A large international study led by McMaster shows that women with low-risk pregnancies who intend to give birth at home have no increased chance of the baby’s perinatal or neonatal death compared to low-risk women who intend to give birth in a hospital.
The results have been published by The Lancet’s EClinicalMedicine journal.
“More women in well-resourced countries are choosing birth at home, but concerns have persisted about their safety,” says Eileen Hutton, professor emeritus of obstetrics and gynecology at McMaster, the founding director of the McMaster Midwifery Research Centre and first author of the paper.
“This research clearly demonstrates the risk is no different when the birth is intended to be at home or in hospital.”
The study examined the safety of place of birth by reporting on the risk of death at the time of birth or within the first four weeks, and found no clinically important or statistically different risk between home and hospital groups.

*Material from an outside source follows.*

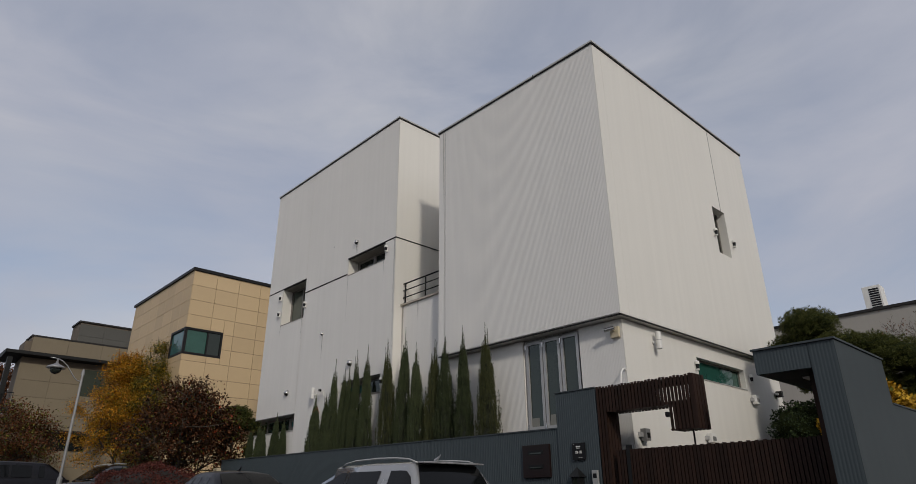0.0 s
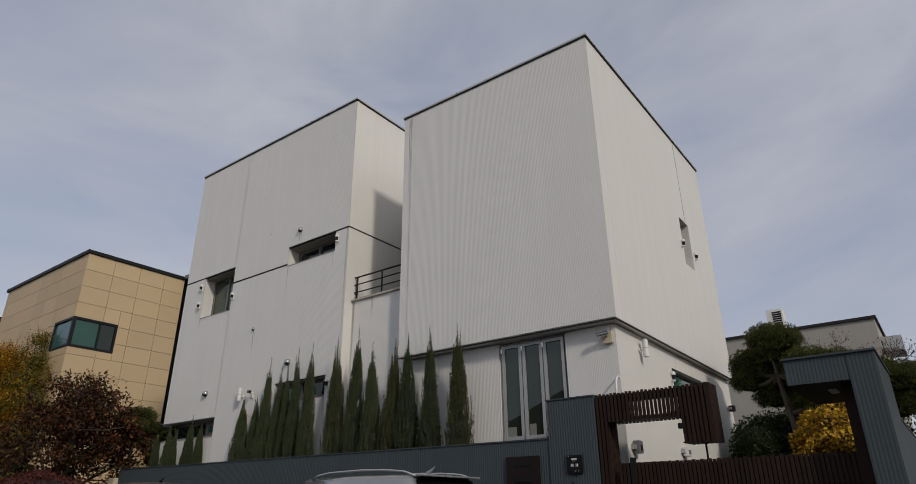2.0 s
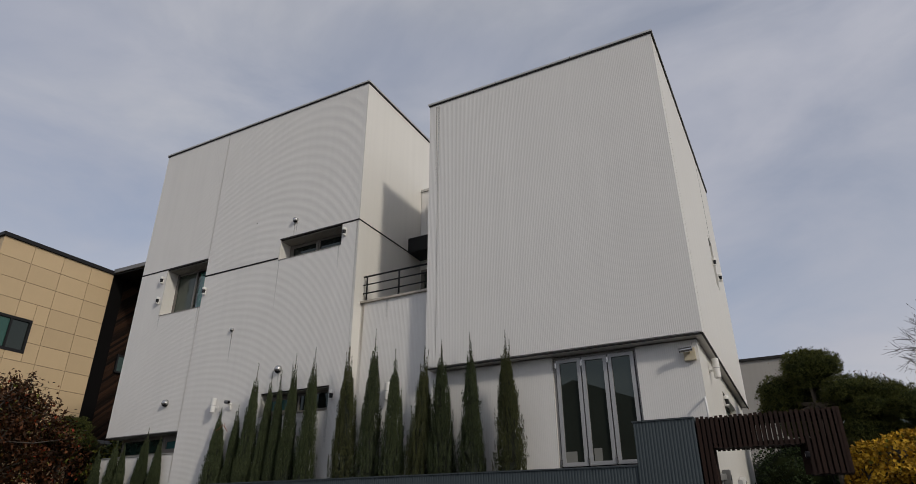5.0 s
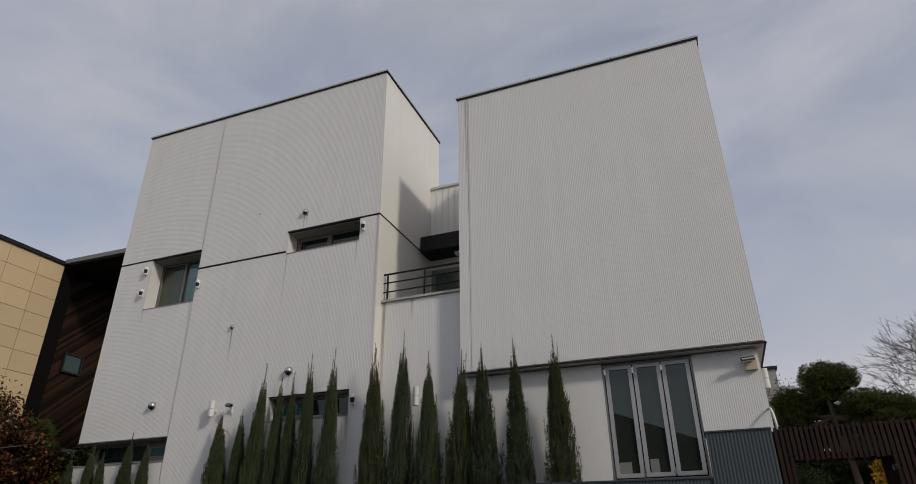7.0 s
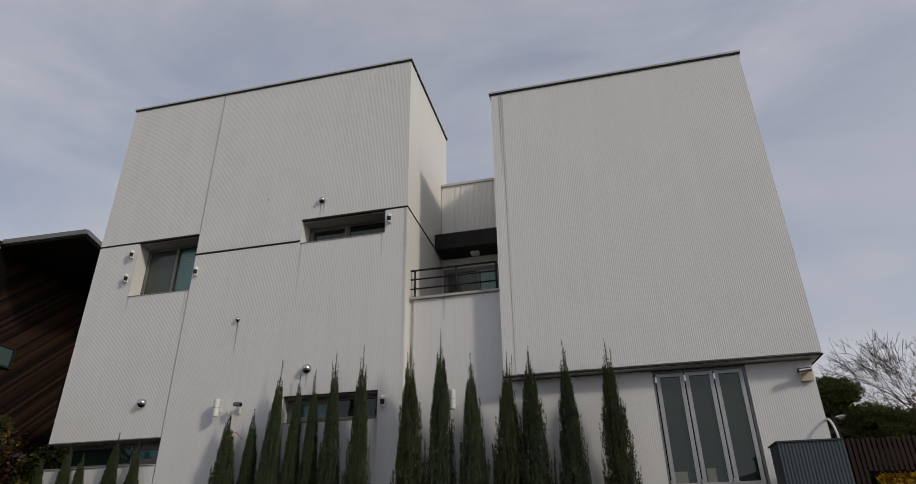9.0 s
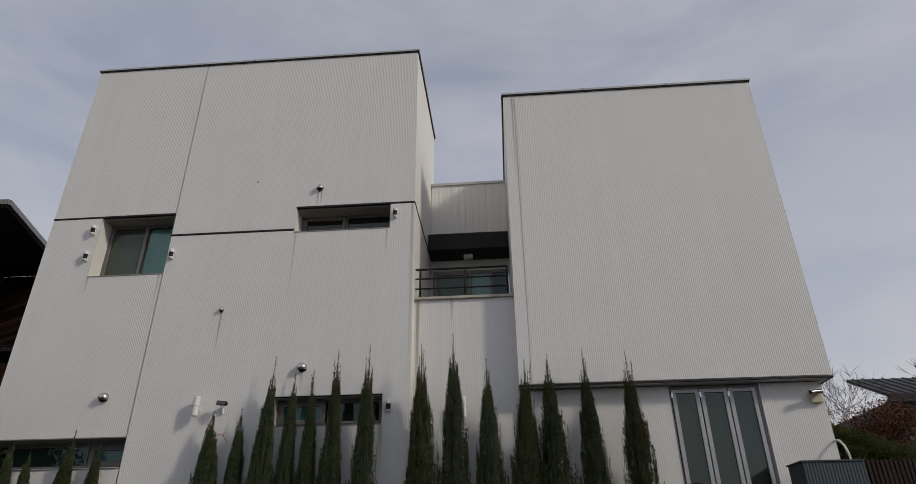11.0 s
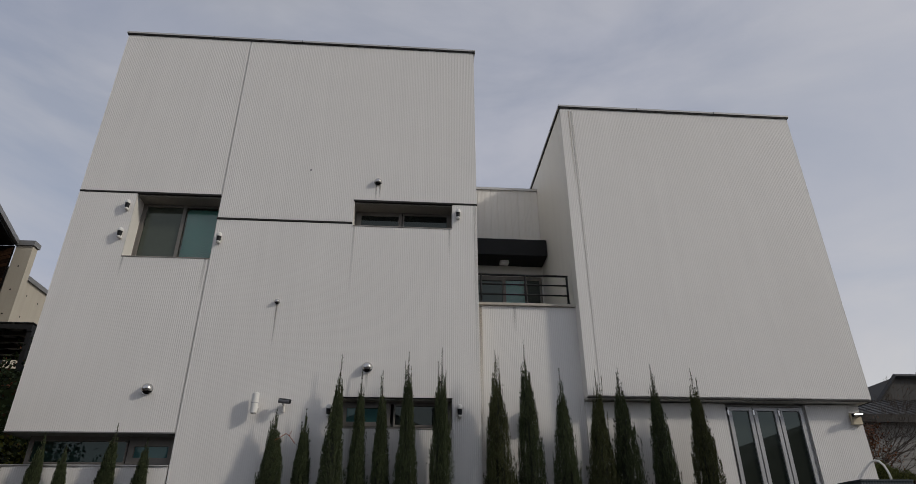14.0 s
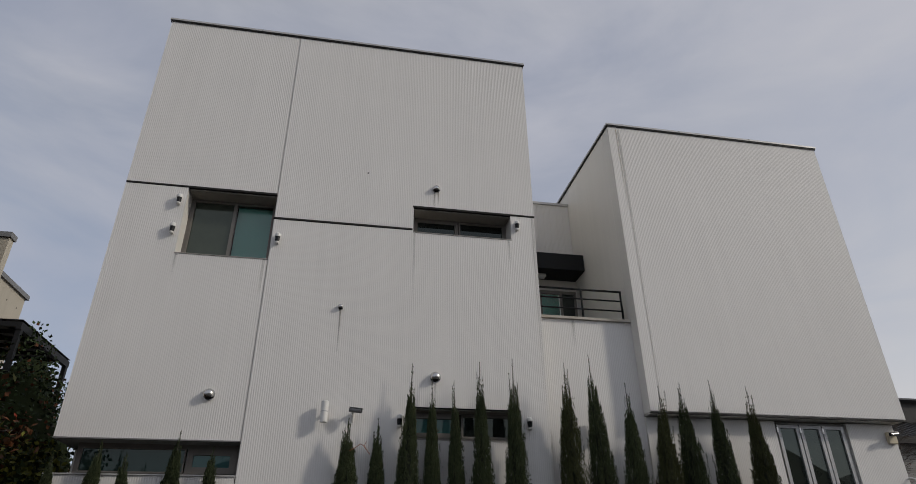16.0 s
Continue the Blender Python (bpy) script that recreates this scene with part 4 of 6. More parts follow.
def juniper(x, y, base_z, tip_z, radius, leaders, seed, mat=JUNIPER):
    """A slim column of upright sprays, widest at the foot, with thin whips standing out of the top."""
    rng = np.random.default_rng(seed)
    t = thing("juniper", (x, y, base_z), "slim blue-green columnar juniper behind the street wall", "juniper", "junipers along the house")
    h = tip_z - base_z
    lean = rng.normal(size=2) * 0.012

    def prof(u):
        """Crown radius from the foot (0) to the tip (1)."""
        return radius * np.clip(1.12 * (1 - u / 0.84), 0.02, 1) ** 0.72

    def centre(u):
        return x + lean[0] * u * h, y + lean[1] * u * h
    bm = bmesh.new()
    tube(bm, [(x, y, base_z - 0.05), (*centre(0.5), base_z + 0.5 * h), (*centre(0.97), base_z + h * 0.97)], [0.035, 0.02, 0.002], 6)
    part("trunk", bm, BARK, t)
    # solid dark core that stands for the shade behind the sprays
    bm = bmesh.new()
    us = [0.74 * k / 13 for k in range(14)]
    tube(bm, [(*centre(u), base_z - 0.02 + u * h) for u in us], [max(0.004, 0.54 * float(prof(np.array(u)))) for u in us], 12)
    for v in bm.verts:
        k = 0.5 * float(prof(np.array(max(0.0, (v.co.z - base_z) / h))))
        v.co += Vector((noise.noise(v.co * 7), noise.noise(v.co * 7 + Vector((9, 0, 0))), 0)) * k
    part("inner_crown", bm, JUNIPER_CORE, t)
    # narrow upright plumes, each a strand of many short sprays that leans a little outward
    strands, per = 360, 60
    u0 = rng.random(strands) ** 1.1 * 0.70
    ph = rng.random(strands) * 2 * np.pi
    rise = (0.10 + 0.10 * rng.random(strands)) * np.where(rng.random(strands) < 0.15, 1.5, 1.0) * (1.15 - 0.5 * u0)
    depth = (0.62 + 0.34 * rng.random(strands)) * np.where(rng.random(strands) < 0.16, 1.22, 1.0)
    s = rng.random(strands * per)
    u = np.repeat(u0, per) + s * np.repeat(rise, per)
    away = prof(np.clip(np.repeat(u0 + 0.35 * rise, per), 0, 1)) * np.repeat(depth, per) * (1 + 0.12 * s)
    thick = (0.017 * (1 - s) + 0.003)[:, None] * rng.normal(size=(len(u), 2))
    ang = np.repeat(ph, per)
    z = base_z + np.minimum(u, 1.0) * h
    base = np.stack([x + lean[0] * u * h + away * np.cos(ang) * 0.9 + thick[:, 0], y + lean[1] * u * h + away * np.sin(ang) + thick[:, 1], z], 1)
    way = np.stack([np.cos(ang) * 0.14, np.sin(ang) * 0.14, np.ones(len(u))], 1) + rng.normal(size=(len(u), 3)) * 0.2
    # whips over the crown
    tips, ways = [], []
    for k in range(leaders):
        top = 1.0 if k == 0 else 0.84 + 0.13 * rng.random()
        off, m = (np.zeros(2) if k == 0 else rng.normal(size=2) * np.array([0.03, 0.04])), 260
        q = 0.55 + (top - 0.55) * rng.random(m) ** 1.15
        spread = 0.024 * np.clip((top - q) / 0.3, 0.02, 1)
        bow = np.clip((q - 0.55) / 0.4, 0, 1)
        tips.append(np.stack([x + lean[0] * q * h + off[0] * bow + rng.normal(size=m) * spread, y + lean[1] * q * h + off[1] * (0.5 + 0.5 * bow) + rng.normal(size=m) * spread, base_z + q * h], 1))
        ways.append(np.stack([rng.normal(size=m) * 0.3, rng.normal(size=m) * 0.3, np.ones(m)], 1))
    base, way = np.concatenate([base, *tips]), np.concatenate([way, *ways])
    size = np.concatenate([0.022 + 0.034 * rng.random(len(u)), 0.02 + 0.025 * rng.random(len(base) - len(u))])
    blades("foliage", base, way, size, 0.17 * size + 0.0015, mat, t, rng)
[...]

The study, which is the first systematic review and meta-analyses to use a previously published, peer-reviewed protocol for the research, used data from 21 studies published since 1990 comparing home and hospital birth outcomes in Sweden, New Zealand, England, Netherlands, Japan, Australia, Canada and the U.S.
Researchers compared outcomes from approximately 500,000 intended home births to similar numbers of births intended to occur in hospital in these eight countries.
“Our research provides much needed information to policy makers, care providers and women and their families when planning for birth,” Hutton said.
The study was supported in part by a grant from the Association of Ontario Midwives.